A stated price will have bad knock on effects
In memory of Edwin Ventura. You will never be forgotten.
We are going to start this off with a small disclaimer: I don’t dislike boot resellers as a whole, but certain bad actors and bad decisions have previously made me have to speak up about said actions. In general, I have a lot of time for resellers and I get along with many of them. With that out of the way, let’s get down to the article itself.
Recently, a certain seller was interviewed by an (albeit stupid) newspaper with a headline mentioning they sell boots for up to 8,000 Pounds. Now, I mentioned previously that the market will bear whatever price someone is willing to pay for. That still holds true. However, when someone comes out and says “X boots are worth X amount” and it can cause a lot of issues.

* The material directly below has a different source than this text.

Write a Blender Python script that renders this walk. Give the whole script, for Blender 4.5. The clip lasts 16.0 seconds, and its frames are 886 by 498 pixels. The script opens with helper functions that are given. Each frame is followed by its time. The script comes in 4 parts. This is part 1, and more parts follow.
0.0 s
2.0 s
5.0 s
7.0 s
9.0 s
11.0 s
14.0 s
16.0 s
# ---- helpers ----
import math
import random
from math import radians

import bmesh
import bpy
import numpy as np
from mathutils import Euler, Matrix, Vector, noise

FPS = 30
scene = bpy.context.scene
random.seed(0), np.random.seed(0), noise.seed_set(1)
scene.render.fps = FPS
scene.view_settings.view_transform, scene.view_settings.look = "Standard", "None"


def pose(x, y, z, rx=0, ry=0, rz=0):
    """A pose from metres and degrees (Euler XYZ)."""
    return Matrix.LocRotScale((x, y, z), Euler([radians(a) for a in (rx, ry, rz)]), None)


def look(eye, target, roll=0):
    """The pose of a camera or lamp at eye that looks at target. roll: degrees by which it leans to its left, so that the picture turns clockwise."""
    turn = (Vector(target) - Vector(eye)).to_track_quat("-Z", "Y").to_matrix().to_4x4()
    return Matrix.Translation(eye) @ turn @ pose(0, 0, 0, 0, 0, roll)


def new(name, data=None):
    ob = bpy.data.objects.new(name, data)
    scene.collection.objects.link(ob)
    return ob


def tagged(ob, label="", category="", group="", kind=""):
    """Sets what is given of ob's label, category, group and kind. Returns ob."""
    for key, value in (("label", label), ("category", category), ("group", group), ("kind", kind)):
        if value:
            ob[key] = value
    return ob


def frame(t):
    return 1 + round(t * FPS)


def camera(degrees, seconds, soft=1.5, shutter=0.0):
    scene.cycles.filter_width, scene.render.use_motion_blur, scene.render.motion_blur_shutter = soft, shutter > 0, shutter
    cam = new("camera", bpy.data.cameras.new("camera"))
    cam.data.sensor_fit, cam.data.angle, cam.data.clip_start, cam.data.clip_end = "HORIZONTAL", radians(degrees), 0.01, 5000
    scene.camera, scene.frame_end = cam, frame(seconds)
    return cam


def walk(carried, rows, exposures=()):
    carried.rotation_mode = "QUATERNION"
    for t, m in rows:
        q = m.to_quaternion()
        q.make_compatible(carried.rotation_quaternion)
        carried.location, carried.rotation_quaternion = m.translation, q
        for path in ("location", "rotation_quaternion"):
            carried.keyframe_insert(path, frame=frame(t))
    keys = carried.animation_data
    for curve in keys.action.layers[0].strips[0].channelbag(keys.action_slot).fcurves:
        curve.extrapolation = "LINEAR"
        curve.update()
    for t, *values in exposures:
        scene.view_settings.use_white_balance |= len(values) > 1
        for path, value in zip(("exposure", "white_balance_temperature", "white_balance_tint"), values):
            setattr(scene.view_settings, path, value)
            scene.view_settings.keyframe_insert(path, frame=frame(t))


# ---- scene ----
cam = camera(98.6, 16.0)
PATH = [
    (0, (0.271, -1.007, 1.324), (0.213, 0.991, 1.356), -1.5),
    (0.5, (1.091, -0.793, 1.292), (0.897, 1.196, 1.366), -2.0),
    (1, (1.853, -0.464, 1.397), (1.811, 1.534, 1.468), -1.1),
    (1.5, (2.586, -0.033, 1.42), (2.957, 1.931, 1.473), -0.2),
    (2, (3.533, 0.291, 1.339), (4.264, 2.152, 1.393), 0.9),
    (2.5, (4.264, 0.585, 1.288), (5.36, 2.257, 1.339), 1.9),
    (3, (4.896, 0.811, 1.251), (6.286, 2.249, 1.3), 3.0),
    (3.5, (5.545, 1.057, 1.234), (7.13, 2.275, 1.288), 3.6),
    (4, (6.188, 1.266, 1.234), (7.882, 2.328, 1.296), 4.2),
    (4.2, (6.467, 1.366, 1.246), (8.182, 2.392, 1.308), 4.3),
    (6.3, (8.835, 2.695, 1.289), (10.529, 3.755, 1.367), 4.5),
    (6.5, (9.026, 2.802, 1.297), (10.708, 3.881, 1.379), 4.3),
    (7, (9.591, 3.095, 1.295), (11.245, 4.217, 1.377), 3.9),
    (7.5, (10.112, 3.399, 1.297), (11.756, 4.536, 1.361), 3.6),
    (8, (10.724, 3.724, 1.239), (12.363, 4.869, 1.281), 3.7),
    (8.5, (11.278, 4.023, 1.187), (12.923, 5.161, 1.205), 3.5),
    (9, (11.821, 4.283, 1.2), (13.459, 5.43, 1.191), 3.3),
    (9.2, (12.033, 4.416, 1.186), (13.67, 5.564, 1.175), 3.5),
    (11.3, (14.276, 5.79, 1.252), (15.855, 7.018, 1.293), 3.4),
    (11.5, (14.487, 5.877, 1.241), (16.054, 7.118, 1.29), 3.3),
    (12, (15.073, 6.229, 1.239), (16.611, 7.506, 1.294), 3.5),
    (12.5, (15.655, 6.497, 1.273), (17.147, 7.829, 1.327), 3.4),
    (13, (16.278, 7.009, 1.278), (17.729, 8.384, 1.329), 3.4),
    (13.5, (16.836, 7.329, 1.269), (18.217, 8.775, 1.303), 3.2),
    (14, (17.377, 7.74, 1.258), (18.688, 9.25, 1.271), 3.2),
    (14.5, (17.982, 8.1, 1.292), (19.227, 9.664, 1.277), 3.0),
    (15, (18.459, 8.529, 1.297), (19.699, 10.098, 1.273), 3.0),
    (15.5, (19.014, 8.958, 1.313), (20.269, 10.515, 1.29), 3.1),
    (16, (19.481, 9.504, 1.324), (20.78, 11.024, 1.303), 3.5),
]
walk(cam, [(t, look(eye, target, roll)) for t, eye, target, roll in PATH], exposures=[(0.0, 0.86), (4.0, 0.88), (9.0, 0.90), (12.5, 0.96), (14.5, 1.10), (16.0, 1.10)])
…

First, there is the value of the boots themselves. I’ve talked to several big collectors and the majority agree that the boots in question aren’t worth that much. All of the sudden, someone might think that a used pair is worth several thousand pounds. But these boots aren’t even match worn. Sure, the first Mercurial in the silver/blue colourway is rare, but to think they are rare enough to command a price like that is a stretch too far. And its important to add that even if someone pays that price, it still doesn’t mean that the boots are worth that much. Not every single pair will sell for that amount.
Its one thing to say that boot in your collection isn’t for sale and it’d take a silly bid to consider selling them. But it’s another thing to give every boot a price and make seem as if that’s the price that are set for them. Just say that you don’t want to sell them. There are boots in my collection like that. It would take a silly bid to sell them and I even then I might not do it. This doesn’t mean I’m going around telling people my prices and act like they are always for sale.

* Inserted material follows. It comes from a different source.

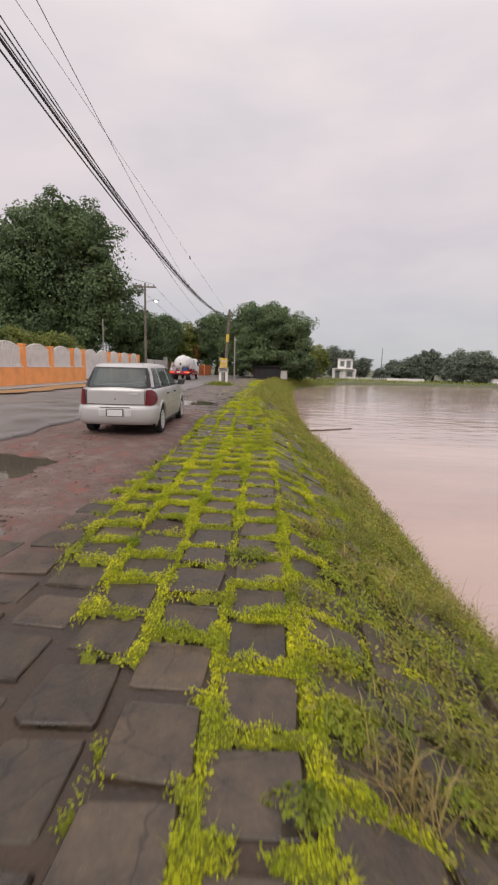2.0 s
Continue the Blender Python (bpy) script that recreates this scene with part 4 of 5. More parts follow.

Second, there are the knock-on effects. Now, every rare boot gets a price increase. This is because people will assume that if this Mercurial is worth that much, maybe a Predator Mania is worth that amount. Or maybe this super rare other boot is worth more. This is something that isn’t said often enough and is worth bearing in mind: just because something is priced for a certain amount, doesn’t mean it will sell for a certain amount. But by pricing boots like this, it automatically puts a lot of boots out of reach of a lot of would-be or smaller collectors. Heck, even some bigger collectors I know baulk at a lot of prices.
There is an eBay seller who has sat on boots for years because they refuse to budge on their exorbitant prices. But the boots they are selling have been bought and sold over the years by other sellers on eBay because other sellers aren’t charging ridiculous prices. For the most part, selling a boot for around its original retail price should be considered a win and many boots will only be sold/bought at prices lower than the retail price was at time of release.
Obviously, there are exceptions to this. A lot of limited-edition boots can be sold for higher. But again, not every limited-edition boot is worth a lot just because its limited edition. Last year we saw the release of the gold Diadora Brasil, which was limited to 56 pairs. And because it was limited, some people bought them with the expectation that they would be able to make a bit off of re-selling them. However, only certain people want those boots and several years from now there might be even less people interested. This isn’t a knock on Diadora, it’s just about popularity.
Even with a popular boot or brand, you’re not guaranteed to make even make a profit on some boots or get anywhere near the amount you expect. That’s just how it is. The average boot isn’t going to net you some crazy profit and we should all stop expecting them to.
Finally, the thing that stands out the most with this whole thing is what other boots you can get for less than 8000 pounds. Just taking a quick look on BC Boots UK, who selling matchworn/match-issued boots, there are a pair of match-issued, signed Cristiano Ronaldo Superflys for 6200 pounds. Find me someone who would rather spend 1800 pounds more on a ’98 Mercurial and you’ve found a liar. This, more than anything, shows how out of touch asking 8000 pounds for those Mercurials is. Its literally the price of a good used car.
Sellers can ask whatever price they want for an old pairs of boots, or really for any boots. They’re entitled to do that. There’re no rules saying they can’t do that. And there is nothing wrong with making a profit on boots. People should be able to make money. However, they should realise that we are all just as entitled to call out their prices as ridiculous. It works both ways and both have that right to do so.